Task directions >>
Print all of the lines exactly. Any picture among them stays out.

Source data >>
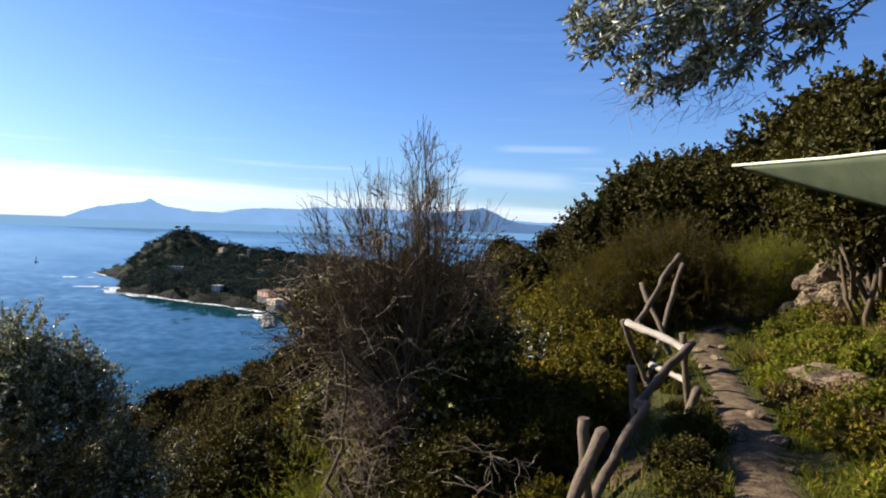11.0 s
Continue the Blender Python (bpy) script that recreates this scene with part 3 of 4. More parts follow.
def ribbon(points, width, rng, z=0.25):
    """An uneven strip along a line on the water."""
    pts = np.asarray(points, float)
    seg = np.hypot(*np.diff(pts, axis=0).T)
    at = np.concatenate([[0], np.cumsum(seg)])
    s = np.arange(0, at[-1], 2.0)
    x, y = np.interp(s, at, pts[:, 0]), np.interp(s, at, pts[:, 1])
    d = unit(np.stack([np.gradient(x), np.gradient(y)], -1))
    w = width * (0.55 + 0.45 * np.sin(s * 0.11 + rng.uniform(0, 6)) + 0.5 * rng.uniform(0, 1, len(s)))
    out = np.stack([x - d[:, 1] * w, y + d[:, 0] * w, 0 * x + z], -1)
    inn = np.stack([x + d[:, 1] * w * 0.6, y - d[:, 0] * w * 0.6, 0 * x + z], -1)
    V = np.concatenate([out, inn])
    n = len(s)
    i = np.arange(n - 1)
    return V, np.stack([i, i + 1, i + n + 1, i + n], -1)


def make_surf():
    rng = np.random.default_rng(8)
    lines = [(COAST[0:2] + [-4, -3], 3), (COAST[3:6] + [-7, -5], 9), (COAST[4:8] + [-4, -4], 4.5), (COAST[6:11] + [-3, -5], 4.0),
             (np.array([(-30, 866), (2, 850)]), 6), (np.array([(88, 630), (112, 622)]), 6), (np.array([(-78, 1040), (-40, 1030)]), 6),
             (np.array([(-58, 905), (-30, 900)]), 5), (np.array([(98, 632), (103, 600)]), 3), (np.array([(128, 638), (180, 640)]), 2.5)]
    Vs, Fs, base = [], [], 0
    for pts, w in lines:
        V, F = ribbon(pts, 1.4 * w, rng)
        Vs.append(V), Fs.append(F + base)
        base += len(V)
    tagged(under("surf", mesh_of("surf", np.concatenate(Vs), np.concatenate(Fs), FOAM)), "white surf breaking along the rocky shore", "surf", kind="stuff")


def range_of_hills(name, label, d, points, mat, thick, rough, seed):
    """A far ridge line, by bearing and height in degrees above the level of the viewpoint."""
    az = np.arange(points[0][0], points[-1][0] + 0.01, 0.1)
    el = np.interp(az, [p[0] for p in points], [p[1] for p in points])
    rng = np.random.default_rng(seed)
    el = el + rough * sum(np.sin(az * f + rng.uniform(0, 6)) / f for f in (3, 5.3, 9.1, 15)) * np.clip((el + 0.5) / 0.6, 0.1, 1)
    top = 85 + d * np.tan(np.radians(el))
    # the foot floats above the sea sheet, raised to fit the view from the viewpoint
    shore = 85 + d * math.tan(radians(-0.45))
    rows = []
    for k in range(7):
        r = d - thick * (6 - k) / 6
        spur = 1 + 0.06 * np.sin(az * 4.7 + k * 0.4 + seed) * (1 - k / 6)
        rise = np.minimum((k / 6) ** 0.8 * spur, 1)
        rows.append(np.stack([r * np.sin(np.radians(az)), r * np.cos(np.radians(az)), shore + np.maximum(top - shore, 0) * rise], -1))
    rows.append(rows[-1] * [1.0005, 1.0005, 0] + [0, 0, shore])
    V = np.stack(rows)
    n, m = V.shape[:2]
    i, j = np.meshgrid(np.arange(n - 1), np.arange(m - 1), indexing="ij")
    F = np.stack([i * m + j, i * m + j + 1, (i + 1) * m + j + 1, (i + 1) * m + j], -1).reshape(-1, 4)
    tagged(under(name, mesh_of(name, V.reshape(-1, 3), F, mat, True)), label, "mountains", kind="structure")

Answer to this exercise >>
11.0 s
Continue the Blender Python (bpy) script that recreates this scene with part 3 of 4. More parts follow.
def ribbon(points, width, rng, z=0.25):
    """An uneven strip along a line on the water."""
    pts = np.asarray(points, float)
    seg = np.hypot(*np.diff(pts, axis=0).T)
    at = np.concatenate([[0], np.cumsum(seg)])
    s = np.arange(0, at[-1], 2.0)
    x, y = np.interp(s, at, pts[:, 0]), np.interp(s, at, pts[:, 1])
    d = unit(np.stack([np.gradient(x), np.gradient(y)], -1))
    w = width * (0.55 + 0.45 * np.sin(s * 0.11 + rng.uniform(0, 6)) + 0.5 * rng.uniform(0, 1, len(s)))
    out = np.stack([x - d[:, 1] * w, y + d[:, 0] * w, 0 * x + z], -1)
    inn = np.stack([x + d[:, 1] * w * 0.6, y - d[:, 0] * w * 0.6, 0 * x + z], -1)
    V = np.concatenate([out, inn])
    n = len(s)
    i = np.arange(n - 1)
    return V, np.stack([i, i + 1, i + n + 1, i + n], -1)


def make_surf():
    rng = np.random.default_rng(8)
    lines = [(COAST[0:2] + [-4, -3], 3), (COAST[3:6] + [-7, -5], 9), (COAST[4:8] + [-4, -4], 4.5), (COAST[6:11] + [-3, -5], 4.0),
             (np.array([(-30, 866), (2, 850)]), 6), (np.array([(88, 630), (112, 622)]), 6), (np.array([(-78, 1040), (-40, 1030)]), 6),
             (np.array([(-58, 905), (-30, 900)]), 5), (np.array([(98, 632), (103, 600)]), 3), (np.array([(128, 638), (180, 640)]), 2.5)]
    Vs, Fs, base = [], [], 0
    for pts, w in lines:
        V, F = ribbon(pts, 1.4 * w, rng)
        Vs.append(V), Fs.append(F + base)
        base += len(V)
    tagged(under("surf", mesh_of("surf", np.concatenate(Vs), np.concatenate(Fs), FOAM)), "white surf breaking along the rocky shore", "surf", kind="stuff")


def range_of_hills(name, label, d, points, mat, thick, rough, seed):
    """A far ridge line, by bearing and height in degrees above the level of the viewpoint."""
    az = np.arange(points[0][0], points[-1][0] + 0.01, 0.1)
    el = np.interp(az, [p[0] for p in points], [p[1] for p in points])
    rng = np.random.default_rng(seed)
    el = el + rough * sum(np.sin(az * f + rng.uniform(0, 6)) / f for f in (3, 5.3, 9.1, 15)) * np.clip((el + 0.5) / 0.6, 0.1, 1)
    top = 85 + d * np.tan(np.radians(el))
    # the foot floats above the sea sheet, raised to fit the view from the viewpoint
    shore = 85 + d * math.tan(radians(-0.45))
    rows = []
    for k in range(7):
        r = d - thick * (6 - k) / 6
        spur = 1 + 0.06 * np.sin(az * 4.7 + k * 0.4 + seed) * (1 - k / 6)
        rise = np.minimum((k / 6) ** 0.8 * spur, 1)
        rows.append(np.stack([r * np.sin(np.radians(az)), r * np.cos(np.radians(az)), shore + np.maximum(top - shore, 0) * rise], -1))
    rows.append(rows[-1] * [1.0005, 1.0005, 0] + [0, 0, shore])
    V = np.stack(rows)
    n, m = V.shape[:2]
    i, j = np.meshgrid(np.arange(n - 1), np.arange(m - 1), indexing="ij")
    F = np.stack([i * m + j, i * m + j + 1, (i + 1) * m + j + 1, (i + 1) * m + j], -1).reshape(-1, 4)
    tagged(under(name, mesh_of(name, V.reshape(-1, 3), F, mat, True)), label, "mountains", kind="structure")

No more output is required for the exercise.